Sewing instructions No. 4 London
This coat is inspired of the 1960s swing coat. The coat is long with lots of width. It has a collar, patch pockets at front, a big button for closing, and all edges are finished with piping.
Find your size:
The picture shows a size medium. Determine your size by measuring your chest and compare the measurement to the chart on your pattern.
This version is made of heavy wool. Felted wool or a Bouclé can also be used. For the lining polyester is used. Because of the width, the fabric has to be 130-140 cm wide.
You will need:
- Fabric width 140 cm
- XS-S-M 3,5 mtr.
- L-XL 4,25 mtr.
- Lining, same amount as fabric.
- Interfacing (Fusing) 25 cm.
- 1 big Button how to make your own
- 2 snaps
- 7 mtr. knitted fold-over trim for the edges. You can leave out the trim and turn sew all edges.
For this pattern, it is not necessary to make a muslin, because of the width and the way the sleeves are constructed.
The pattern pieces are labeled with capital letters (A, B, C etc.) These letters are referred to in the cutting diagram below; to enable you to see which pattern pieces you will need for the version you are making.
NOTE! All pieces are cut in lining except pattern piece K & G.
NOTE! Pattern piece K is also cut in fusing.
NOTE! All pattern parts are incl. 1 CM (3/8 INCH) Seam allowance, unless anything else is noted. If more seam allowance is desired you can do so by adding.
1. Cut out all pieces in fabric, lining and interfacing
2. Overlock/zigzag all raw edges, if the fabric is wool felt this is not necessary.
3. Overlock/zig zag all raw edges on lining.
4. Press Interfacing on to one of the collar pieces.
Sew the shell:
5. Sew the CF piece together with the side front piece, right sides together, press seam open.

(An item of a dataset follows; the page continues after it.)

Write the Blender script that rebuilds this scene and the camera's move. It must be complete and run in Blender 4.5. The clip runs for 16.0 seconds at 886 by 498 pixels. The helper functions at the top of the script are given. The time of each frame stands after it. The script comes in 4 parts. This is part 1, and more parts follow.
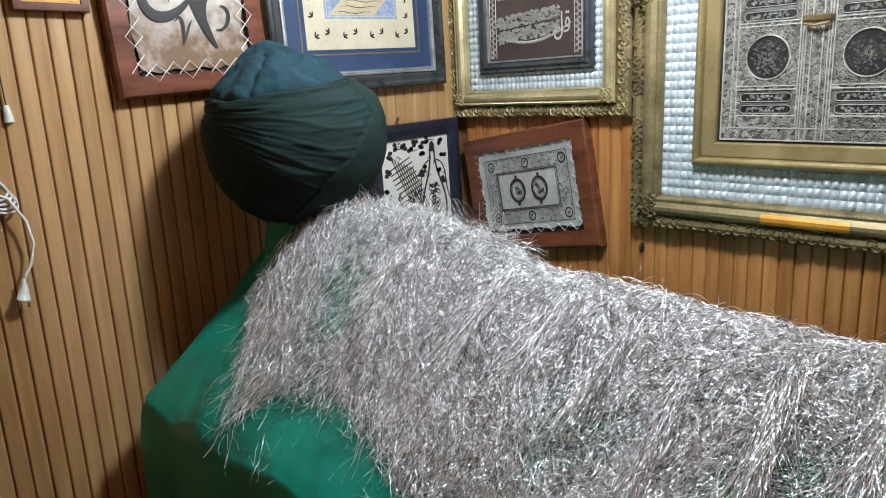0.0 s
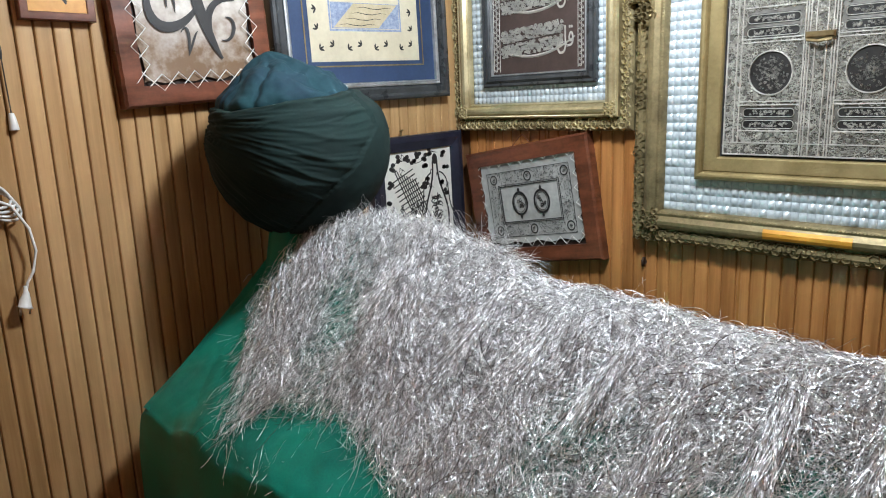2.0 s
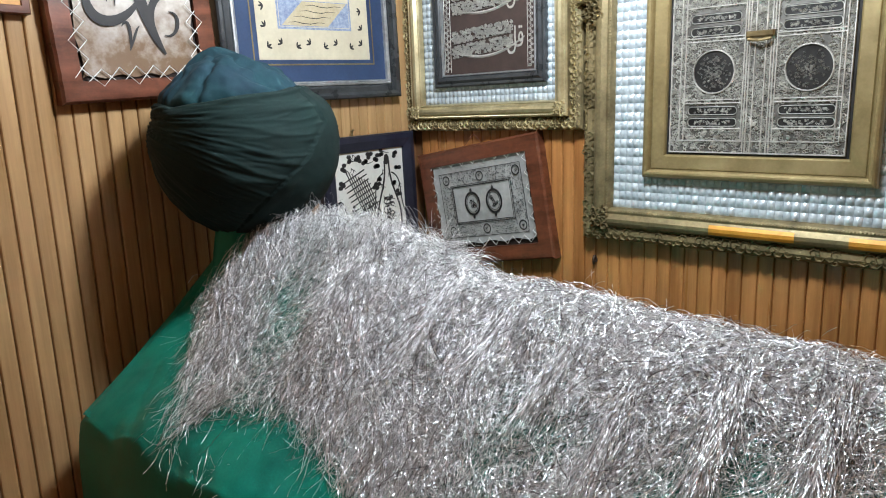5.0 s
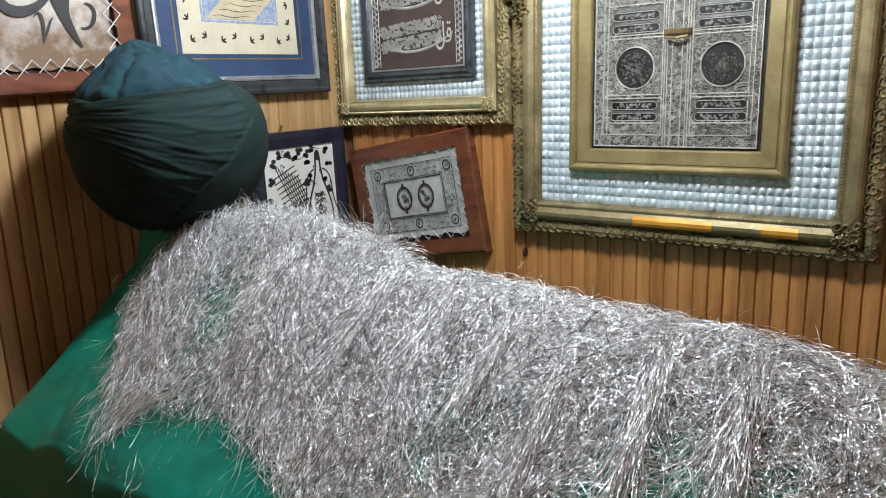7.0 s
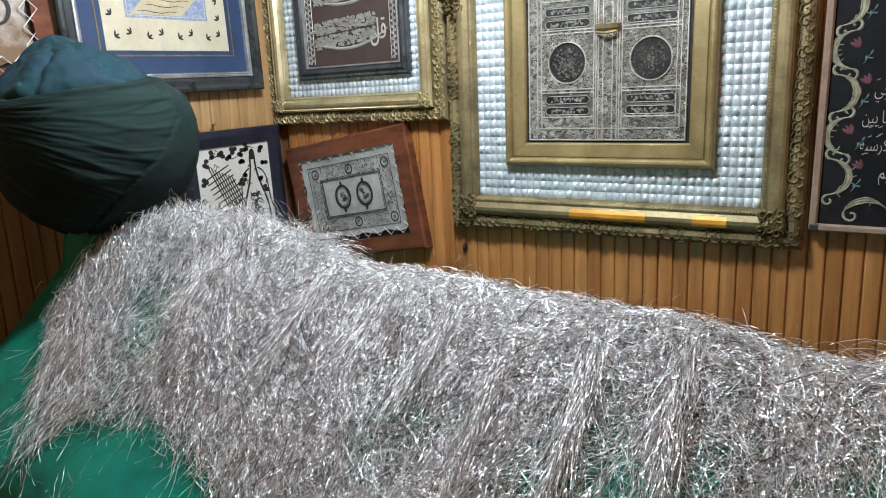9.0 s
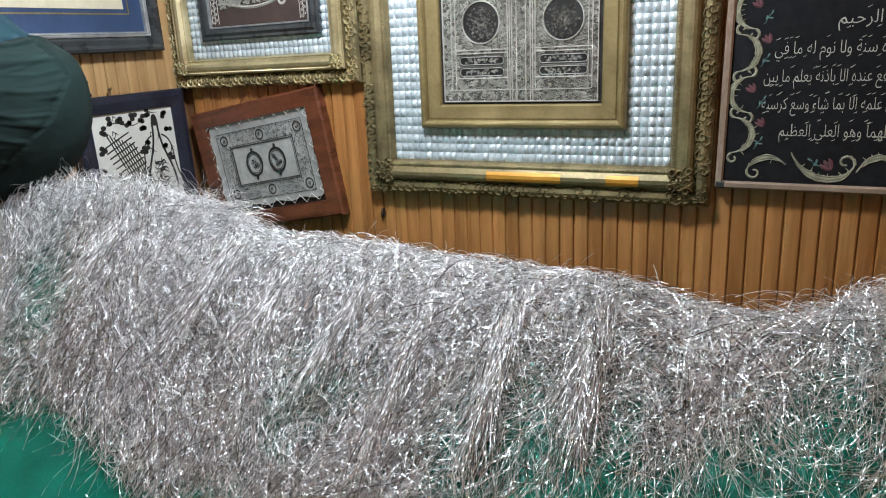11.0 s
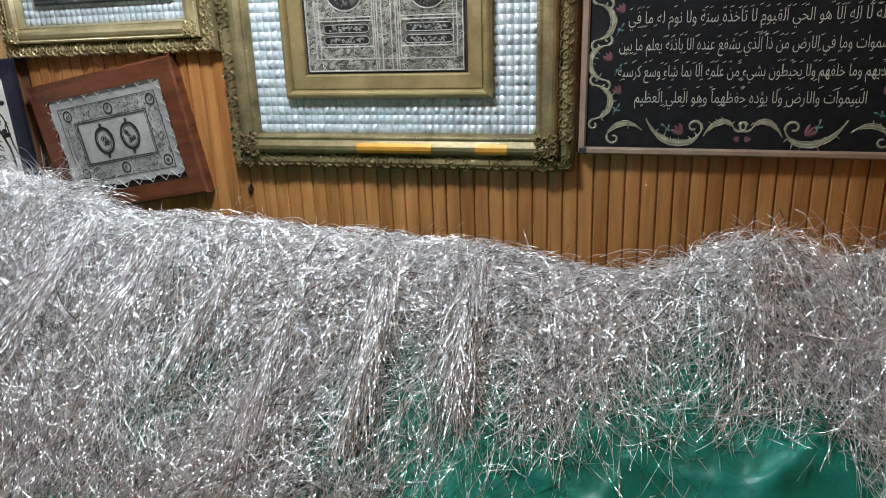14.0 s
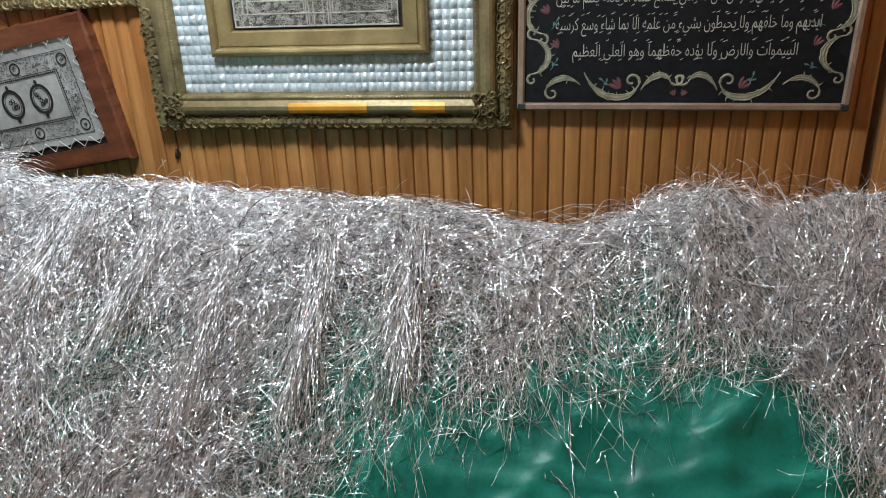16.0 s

6. Sew the CB piece together with the side back piece, right sides together, press seam open.
7. Sew front and back sleeve together in the long seam,right sides together, press seam open.
8. Sew the shoulder seam together, right sides together.
9. Sew in the sleeve, pin the sleeve head into the sleeve opening. Be aware of the back and front sleeve (back sleeve has two notches).
10. Sew the side seam. All the way from the sleeve opening to the bottom of the coat.
11. Sew the lining the same way as the shell.
12. Make the hem on the lining by folding 1 cm x ,5 cm and make a top stitch. The easiest way is to press lightly and place a few pins to keep the hemline in place.
13. Place main fabric and lining pocket piece with wrong sides together.
14. Start to sew the binding on to the pocket opening. Do it with a 3-step zig zag. Write the settings on your machine down. You are going to use them later. See video
15. Sew the binding onto the curved part of the pocket, leave 3 cm of binding in both ends.
16. Place the pocket along the side seam on the coat. Sew the pocket on with a 3-step zig zag all the way around. Leave 15 cm open, for the pocket opening.
17. Place the two collar pieces, right sides together. Sew together and leave it open in the bottom. Turn and press nicely
18. Place the collar at neck line, fitted at notches. Pin the collar in a “sandwich” with the fabric and the lining, and sew all the way from front edge to front edge. See video
19. Make a top stitch trough all layers, collar, lining and fabric, to hold it together.
20. Attach the lining with a machine baste stitch along the CF line and sleeve bottom.
21. Sew on the "fold over trim" in sleeves bottom and on the raw front and bottom edges. Use the same technique as on the pockets.